In both cases – determining countries of origin and FTAs – global trade compliance is not necessarily easy. There are complex rules for determining countries of origin influenced by everything from parts manufacturing to export of finished products. The company that wants to take advantage of FTAs really needs to have a comprehensive understanding of its supply chain at every level.
Import and Export Classification
Next up, Ohio-based Vigilant Global Trade Services says that incorrectly import and export classification can unnecessarily lead to higher tariffs. Imports and exports are classified based on international and nation-specific standards that directly determine tariffs and other taxes.
Companies need to get their classifications correct in order to maintain compliance. But above and beyond compliance is saving money. If a company is incorrectly classifying goods and, as a result, paying higher tariffs, fixing that one error makes an enormous difference.
Unfortunately, product classification is just as convoluted as determining the country of origin. For example, there are product codes that are pretty easy to figure out as long as goods are subject to certain uses. But change the use and you might also change the code. And this is not just for finished products, even parts that will go into making other finished products are subject to the same types of rules.
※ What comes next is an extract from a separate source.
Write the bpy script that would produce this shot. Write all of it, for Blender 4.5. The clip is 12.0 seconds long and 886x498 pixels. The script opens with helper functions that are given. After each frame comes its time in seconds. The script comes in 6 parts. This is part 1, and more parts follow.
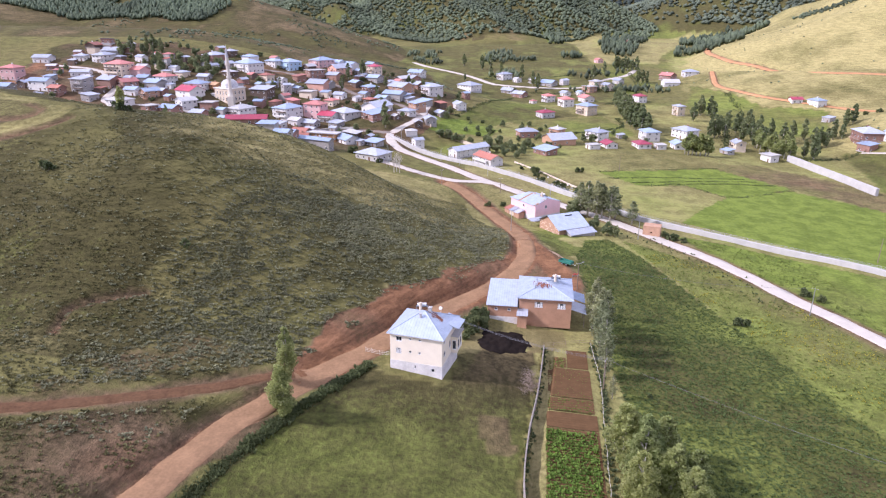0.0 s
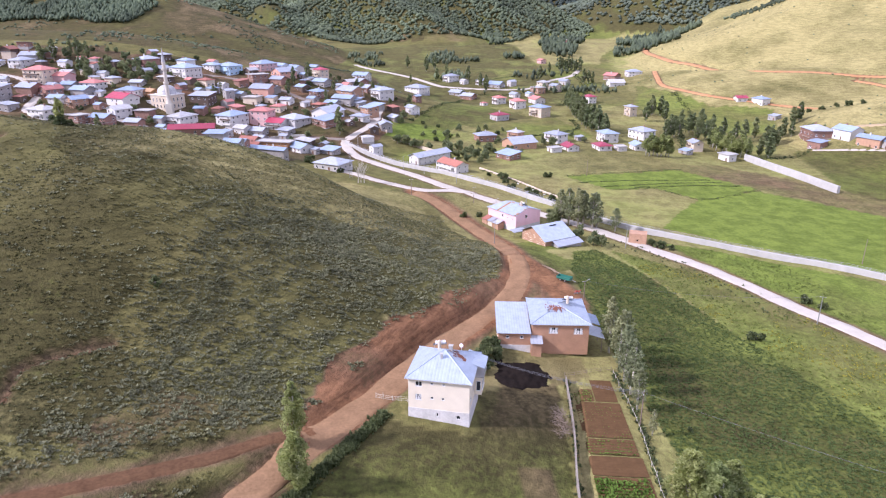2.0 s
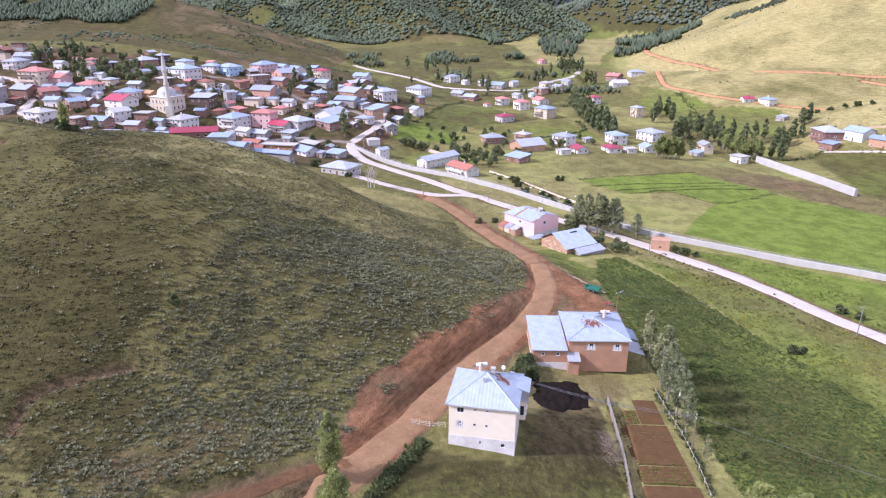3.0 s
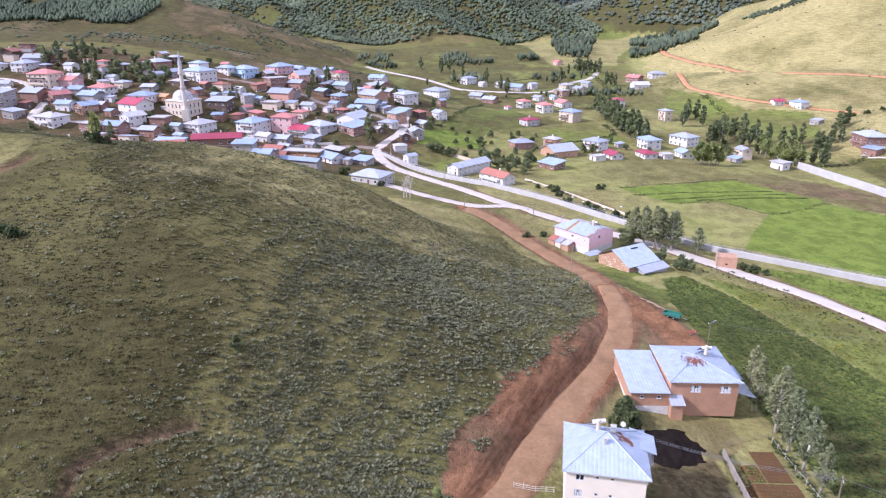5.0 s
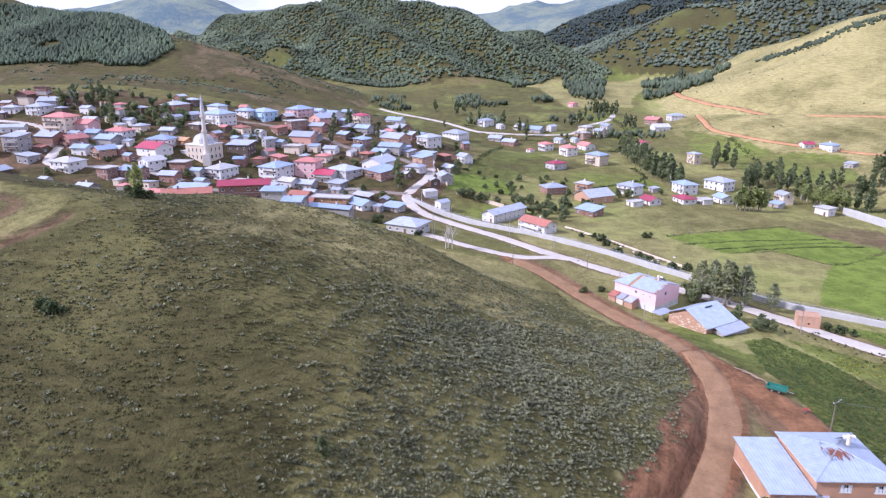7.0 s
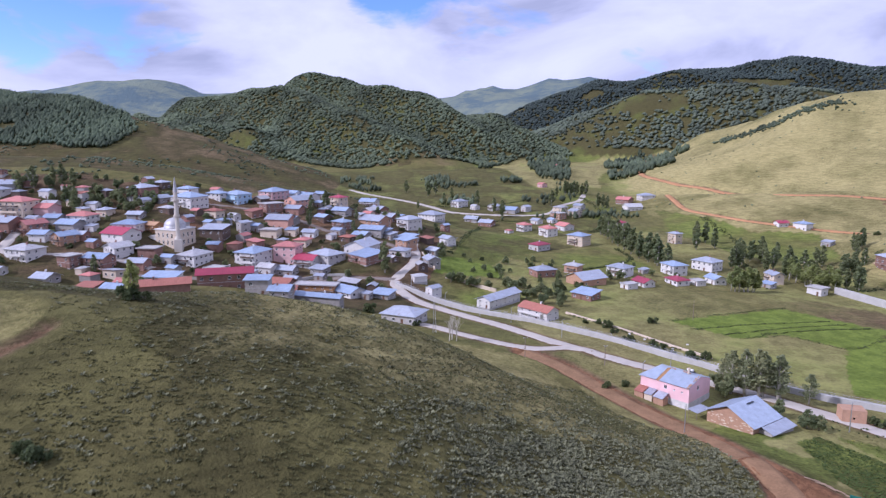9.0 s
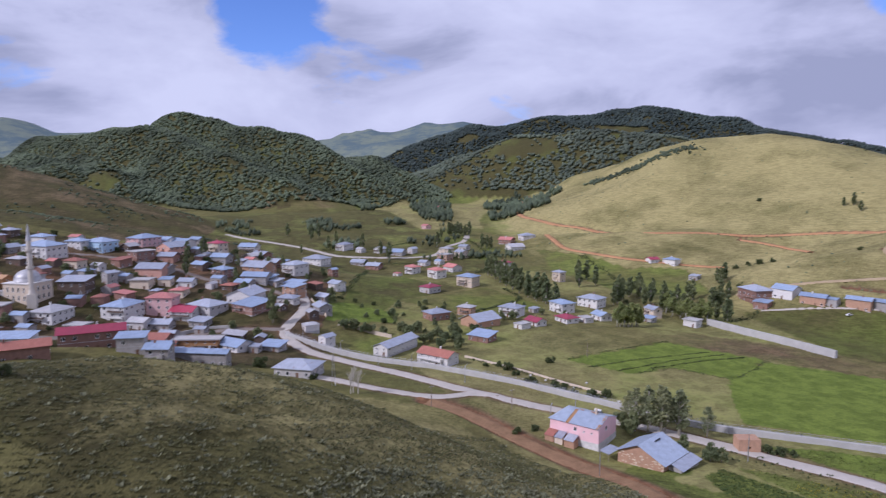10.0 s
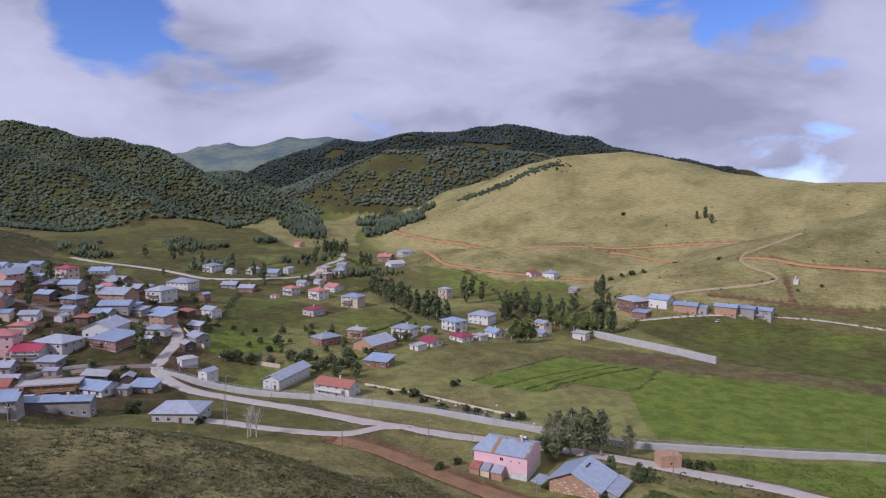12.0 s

Innocent Mistakes Can Cost
It is not unheard of for companies to purposely skirt the rules in order to save on tariffs. But even innocent trade compliance mistakes can be costly. Reporting the wrong country of origin can mean a higher tariff. Misclassifying products can lead to the same result.
All of this is to say that it pays to make sure that all your compliance ducks are in a row. If that means contracting with a global trade services provider, so be it. The alternative is to continue losing money, and potential customers, to higher than necessary tariffs.